Atomic-scale molecular models of oxidized activated carbon fibre nanoregions: Examining the effects of oxygen functionalities on wet formaldehyde adsorption

Abstract

Construction of atomic-scale three-dimensional (3D) molecular models of unoxidized and oxidized activated carbon fiber (ACF) nanoregions is of substantial scientific and technological interest as it allows in-depth analysis of complex interfacial process. The influence of oxygen functionalities on the specific interactions with guest particles is an important factor that controls wettability, competitive adsorption of fluid mixtures, interfacial transport, reactions, or nucleation processes. We combine experimental techniques of wide-angle X-ray scattering and nitrogen adsorption porosimetry with advanced molecular modelling to construct reliable 3D molecular models of unoxidized and oxidized pitch-based ACF-5 nanoregions. ACF-5 is a ultramicroporous carbon molecular sieve with an average pore size of 0.46 ± 0.2 nm.

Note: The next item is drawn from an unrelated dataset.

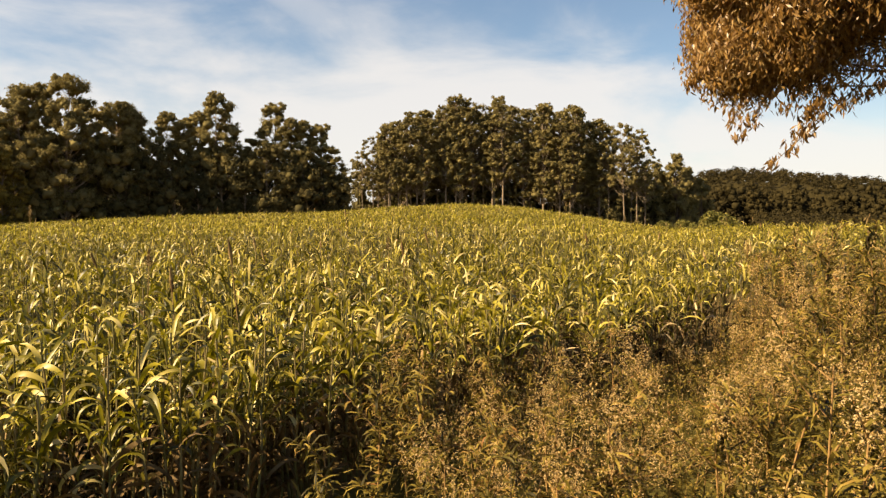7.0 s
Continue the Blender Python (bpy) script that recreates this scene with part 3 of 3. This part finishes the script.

Narrow hydrophobic nanospaces are formed between defective and slightly curved graphene-like sheets. By atomistic-scale modelling of formaldehyde adsorption at room temperature and different values of the relative humidities, we show that oxygen functionalities and water co-adsorption impact the mechanism and uptake of formaldehyde. Our simulation data indicate that hydrophobic nanopores are preferable to adsorb formaldehyde efficiently in the presence of humidity.